The Combi Boiler – A History

It is not only this century and the last, that man has tried to heat their homes and water.

Throughout history mankind has tried to heat their homes, cave men with the fire. Ancient Asians used hearths and stoves to heat water or air, channelled through their floors. While the Romans used hypocausts to heat up their public baths and villas and the Spanish radiated their floors with a system locally known as ‘gloria’, which used hay as a combustible.

During the middle ages, when fireplaces started to become popular, heating systems became virtually unknown. Until in 1777, William Murdoch discovered that gas could be used for light. Then in 1824, the birth of gas cooking emerged, and naturally evolved to be utilized to heat homes and water for bathing. Surprisingly, baths were not used until 1850 when gas jets would heat the bath from underneath.

However, it wasn’t until 1868 when Benjamin Maugham, painter and decorator had the idea of heating water with gas. Although, Maugham didnt realise it, the technology of heating our homes in the 21st century was born. He is generally accepted as the inventor of the Combination ‘Combi’ Boiler, which he called “the Geyser”.

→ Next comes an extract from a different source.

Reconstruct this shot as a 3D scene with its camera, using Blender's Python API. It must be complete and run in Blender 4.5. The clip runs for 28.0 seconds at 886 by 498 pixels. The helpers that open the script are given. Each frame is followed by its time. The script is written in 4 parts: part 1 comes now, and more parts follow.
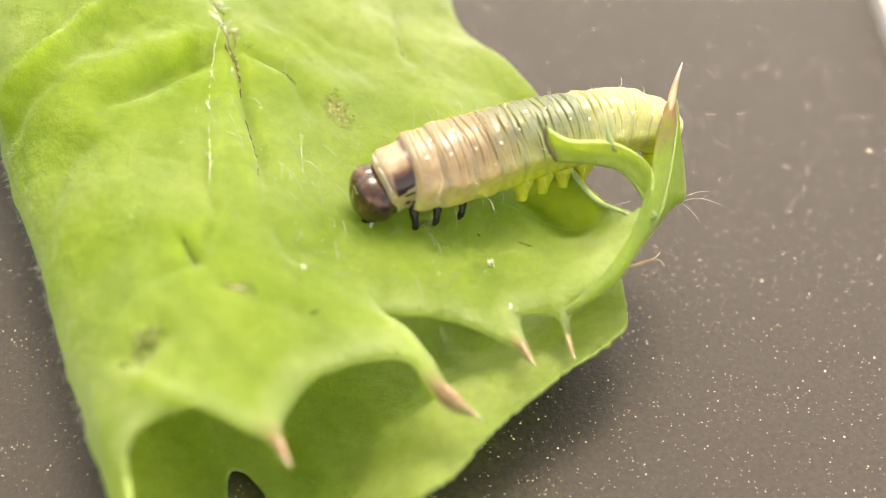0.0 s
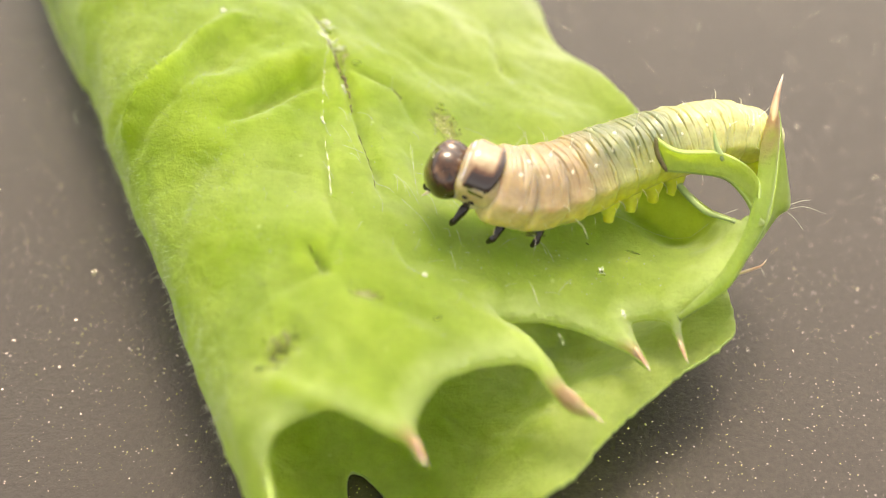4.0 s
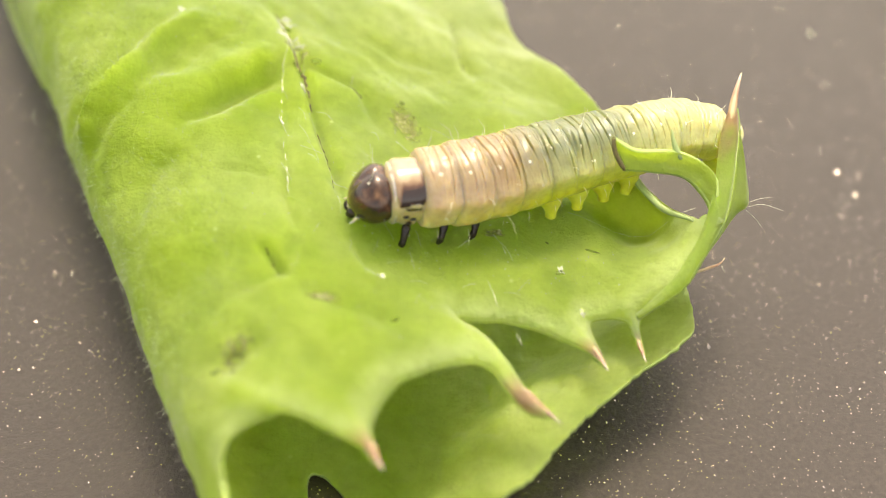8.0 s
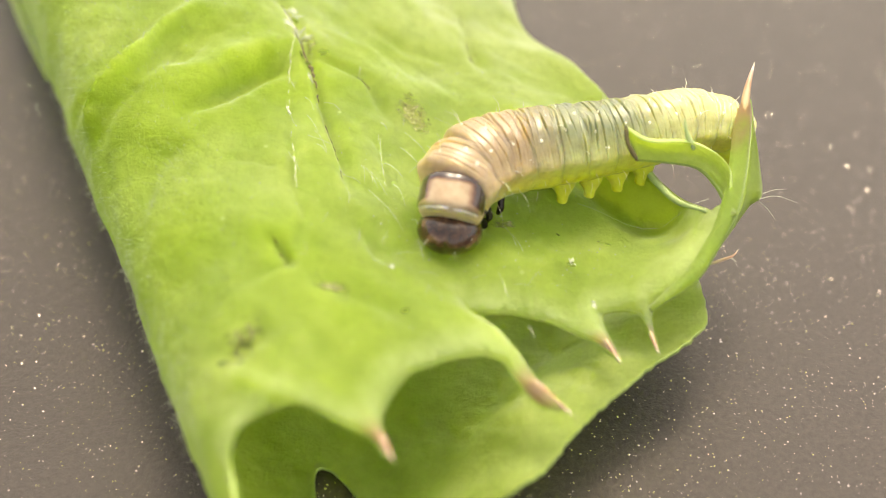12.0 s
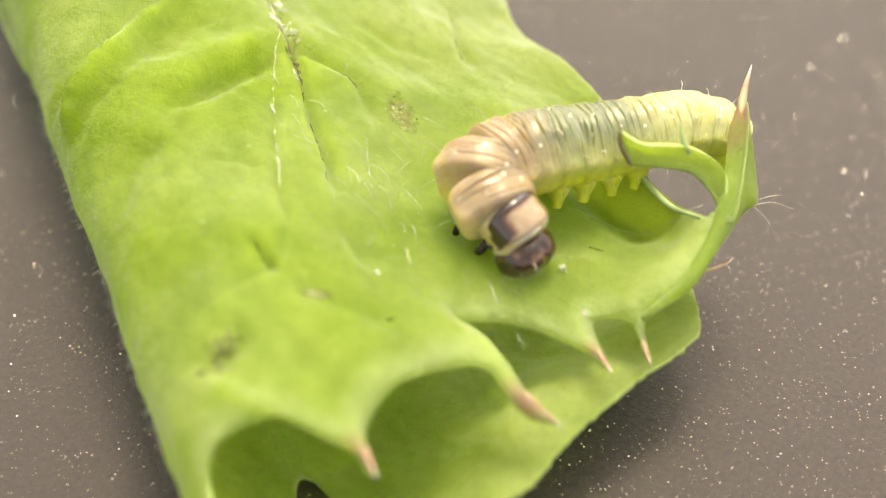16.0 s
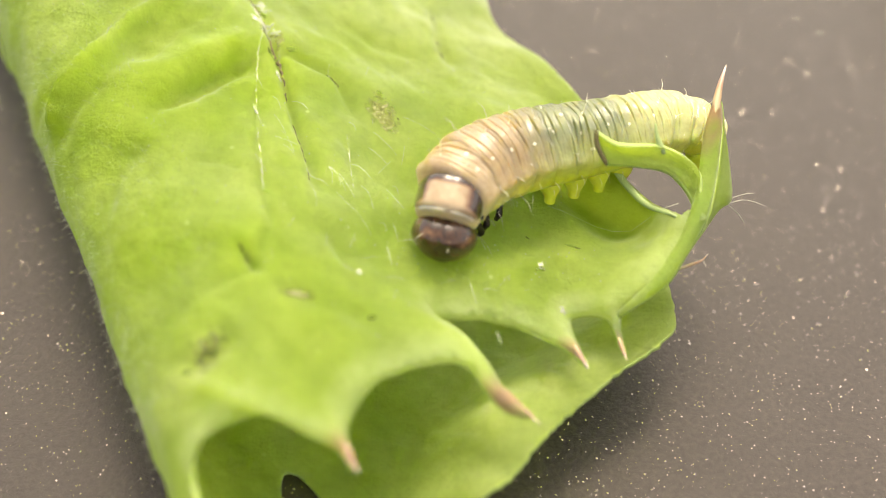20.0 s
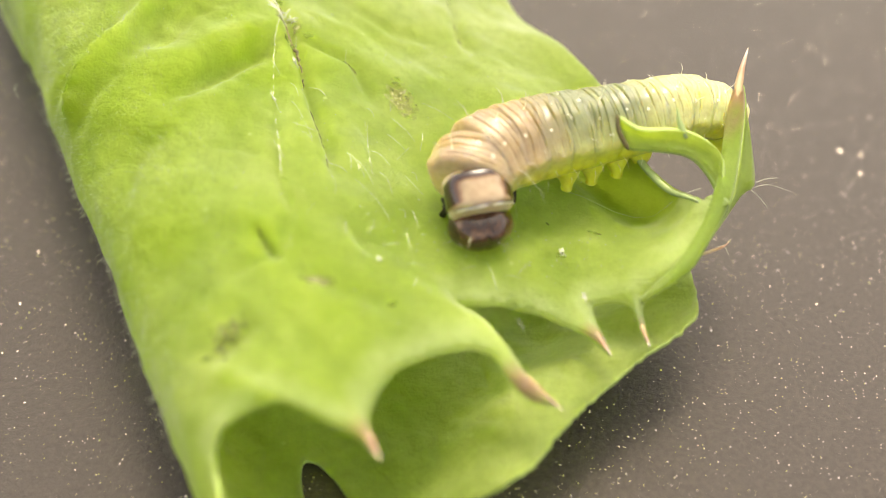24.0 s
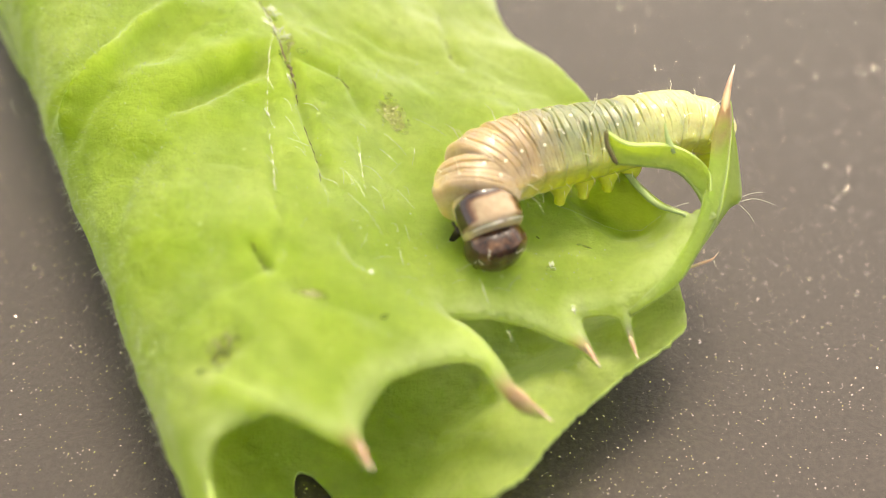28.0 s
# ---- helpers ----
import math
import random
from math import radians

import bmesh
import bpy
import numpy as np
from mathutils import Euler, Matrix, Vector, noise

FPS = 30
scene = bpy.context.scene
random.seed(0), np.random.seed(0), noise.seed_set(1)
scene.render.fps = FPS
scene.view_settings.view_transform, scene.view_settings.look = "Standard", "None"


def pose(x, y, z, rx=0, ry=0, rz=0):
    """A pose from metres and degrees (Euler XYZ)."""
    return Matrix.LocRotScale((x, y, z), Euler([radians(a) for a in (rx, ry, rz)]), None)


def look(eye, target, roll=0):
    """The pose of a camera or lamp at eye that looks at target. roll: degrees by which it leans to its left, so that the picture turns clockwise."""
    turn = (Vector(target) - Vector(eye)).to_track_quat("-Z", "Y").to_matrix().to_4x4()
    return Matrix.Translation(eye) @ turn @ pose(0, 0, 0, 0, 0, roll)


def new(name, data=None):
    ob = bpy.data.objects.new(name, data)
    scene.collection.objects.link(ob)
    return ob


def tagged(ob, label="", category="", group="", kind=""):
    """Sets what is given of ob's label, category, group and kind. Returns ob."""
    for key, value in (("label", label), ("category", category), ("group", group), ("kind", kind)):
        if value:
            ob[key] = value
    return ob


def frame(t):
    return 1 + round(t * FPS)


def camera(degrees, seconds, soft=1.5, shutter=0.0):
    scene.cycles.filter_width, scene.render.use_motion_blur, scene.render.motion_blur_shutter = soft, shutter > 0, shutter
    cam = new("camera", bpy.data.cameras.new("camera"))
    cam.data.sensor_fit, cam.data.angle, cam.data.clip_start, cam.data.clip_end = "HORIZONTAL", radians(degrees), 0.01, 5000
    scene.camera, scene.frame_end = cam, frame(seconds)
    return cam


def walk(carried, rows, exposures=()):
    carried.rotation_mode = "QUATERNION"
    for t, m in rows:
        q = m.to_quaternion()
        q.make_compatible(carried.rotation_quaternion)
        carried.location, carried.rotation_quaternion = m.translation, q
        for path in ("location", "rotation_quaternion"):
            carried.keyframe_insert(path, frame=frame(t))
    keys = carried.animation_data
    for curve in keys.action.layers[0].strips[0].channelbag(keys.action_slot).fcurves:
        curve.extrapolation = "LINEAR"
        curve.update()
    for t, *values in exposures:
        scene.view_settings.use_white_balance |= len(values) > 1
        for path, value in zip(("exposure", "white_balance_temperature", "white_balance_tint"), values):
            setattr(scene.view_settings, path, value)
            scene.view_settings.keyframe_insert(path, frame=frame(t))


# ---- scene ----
MM = 0.001


def spot(x, y, z):
    """A place given in millimetres."""
    return Vector((x * MM, y * MM, z * MM))


cam = camera(45, 28.0, soft=0.8)
PATH = [
    (0, (0.00284, -0.03312, 0.04216), (0.00322, 0.00207, 0.00664), 0.87),
    (0.5, (0.00284, -0.03344, 0.04204), (0.00327, 0.00219, 0.00696), 1.04),
    (1, (0.00253, -0.03311, 0.04152), (0.00287, 0.00254, 0.00647), 0.92),
    (1.5, (0.00164, -0.03242, 0.04170), (0.00139, 0.00337, 0.00679), 0.30),
    (2, (-0.00075, -0.03067, 0.03999), (-0.00226, 0.00610, 0.00614), -1.51),
    (2.5, (-0.00048, -0.03217, 0.04030), (-0.00155, 0.00308, 0.00486), -0.75),
    (3, (0.00022, -0.03507, 0.04241), (-0.00073, 0.00041, 0.00719), -0.53),
    (3.5, (-0.00029, -0.03470, 0.04290), (-0.00128, 0.00121, 0.00811), -0.84),
    (5.5, (-0.00152, -0.03443, 0.04184), (-0.00285, 0.00128, 0.00687), -1.51),
    (6, (-0.00132, -0.03437, 0.04313), (-0.00252, 0.00149, 0.00830), -1.43),
    (6.5, (-0.00089, -0.03339, 0.04383), (-0.00168, 0.00279, 0.00933), -1.06),
    (7, (-0.00004, -0.03405, 0.04266), (-0.00024, 0.00135, 0.00735), -0.35),
    (7.5, (0.00056, -0.03410, 0.04281), (0.00068, 0.00120, 0.00741), -0.14),
    (8, (0.00014, -0.03409, 0.04305), (-0.00010, 0.00142, 0.00785), -0.53),
    (8.5, (-0.00041, -0.03451, 0.04378), (-0.00101, 0.00199, 0.00961), -0.77),
    (9, (-0.00035, -0.03427, 0.04339), (-0.00055, 0.00193, 0.00890), -0.31),
    (9.5, (0.00005, -0.03496, 0.04233), (0.00003, 0.00107, 0.00766), 0.04),
    (10, (-0.00001, -0.03422, 0.04253), (-0.00017, 0.00165, 0.00770), -0.21),
    (10.5, (0.00014, -0.03428, 0.04226), (-0.00007, 0.00142, 0.00724), -0.35),
    (11, (-0.00001, -0.03406, 0.04215), (-0.00034, 0.00167, 0.00717), -0.54),
    (11.5, (-0.00023, -0.03423, 0.04201), (-0.00055, 0.00148, 0.00702), -0.46),
    (12, (-0.00034, -0.03408, 0.04208), (-0.00055, 0.00163, 0.00708), -0.42),
    (12.5, (-0.00017, -0.03444, 0.04215), (-0.00022, 0.00105, 0.00693), -0.29),
    (14.5, (-0.00069, -0.03413, 0.04220), (-0.00050, 0.00126, 0.00688), 0.30),
    (15, (-0.00056, -0.03363, 0.04232), (-0.00026, 0.00168, 0.00692), 0.56),
    (15.5, (-0.00074, -0.03470, 0.04161), (-0.00044, 0.00062, 0.00622), 0.60),
    (16, (-0.00033, -0.03253, 0.04169), (0.00003, 0.00275, 0.00625), 0.79),
    (16.5, (-0.00092, -0.03334, 0.04135), (-0.00088, 0.00151, 0.00550), 0.14),
    (17, (0.00009, -0.03106, 0.04093), (-0.00041, 0.00469, 0.00598), -0.54),
    (17.5, (0.00078, -0.03078, 0.04106), (0.00083, 0.00545, 0.00660), -0.60),
    (18, (0.00056, -0.03126, 0.04173), (0.00027, 0.00510, 0.00741), -1.05),
    (18.5, (-0.00030, -0.03267, 0.04277), (-0.00006, 0.00232, 0.00705), 0.58),
    (19, (0.00007, -0.03308, 0.04306), (0.00095, 0.00169, 0.00714), 1.09),
    (19.5, (0.00008, -0.03324, 0.04268), (0.00088, 0.00128, 0.00652), 1.02),
    (20, (0.00004, -0.03280, 0.04280), (0.00092, 0.00200, 0.00691), 1.14),
    (20.5, (-0.00013, -0.03285, 0.04294), (0.00040, 0.00186, 0.00696), 0.77),
    (21, (-0.00006, -0.03312, 0.04263), (0.00053, 0.00126, 0.00633), 0.90),
    (21.5, (0.00002, -0.03274, 0.04240), (0.00033, 0.00190, 0.00634), 0.33),
    (23.5, (-0.00013, -0.03252, 0.04222), (0.00021, 0.00207, 0.00612), 0.22),
    (24, (-0.00038, -0.03275, 0.04224), (0.00001, 0.00186, 0.00616), 0.31),
    (24.5, (-0.00061, -0.03289, 0.04270), (-0.00039, 0.00174, 0.00663), 0.08),
    (25, (-0.00043, -0.03282, 0.04218), (-0.00001, 0.00149, 0.00581), 0.25),
    (25.5, (-0.00028, -0.03205, 0.04226), (-0.00005, 0.00259, 0.00620), -0.02),
    (26, (-0.00001, -0.03281, 0.04221), (0.00028, 0.00171, 0.00603), 0.08),
    (26.5, (0.00003, -0.03262, 0.04270), (0.00048, 0.00203, 0.00666), 0.29),
    (27, (0.00011, -0.03319, 0.04264), (0.00069, 0.00141, 0.00655), 0.47),
    (27.5, (-0.00016, -0.03294, 0.04274), (0.00057, 0.00199, 0.00697), 0.72),
    (28, (-0.00021, -0.03317, 0.04277), (0.00040, 0.00184, 0.00708), 0.54),
]
walk(cam, [(t, look(eye, target, roll)) for t, eye, target, roll in PATH], [(0.0, 1.76, 8250, 8), (28.0, 1.76, 8250, 8)])
cam.data.dof.use_dof = True
cam.data.dof.focus_distance = 0.0515
cam.data.dof.aperture_fstop = 25.0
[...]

Maugham invention disappointingly, was seen as dangerous and a health hazard as it had no temperature controls so scalding was possible and it had no flue for ventilation, meaning people could be exposed to lethal emissions. He was not an engineer and would make little or no money from he’s invention.

But in 1889, 21 years later a Norwegian Engineer Edwin Ruud came across Maughams ‘Gas Geyser’ prototype and after studying the design plans and making a few improvements, Ruud launched he’s own water heater in the US, after emigrating from Norway. Hes new Ruud Manufacturing company was a huge success and is still running today in Pittsburgh.

Initially, the combination boilers were popular in the US, and was exported to Europe where it was highly popular, however in the UK, many people opted for the traditional system boiler which utilized space in the loft and allowed many people to bathe simultaneously. It is only in the last 10-15 years that combi boilers have started to emerge as the number one boiler system in the UK, attributed with over 50% of all new boiler installations.

With energy prices rising year on year many people have opted for the combi boiler due to its advancement in efficiency, energy cost savings and the ever growing need for more storage space in their homes compared to the inefficient, high running cost and huge storage needs of the traditional system boilers.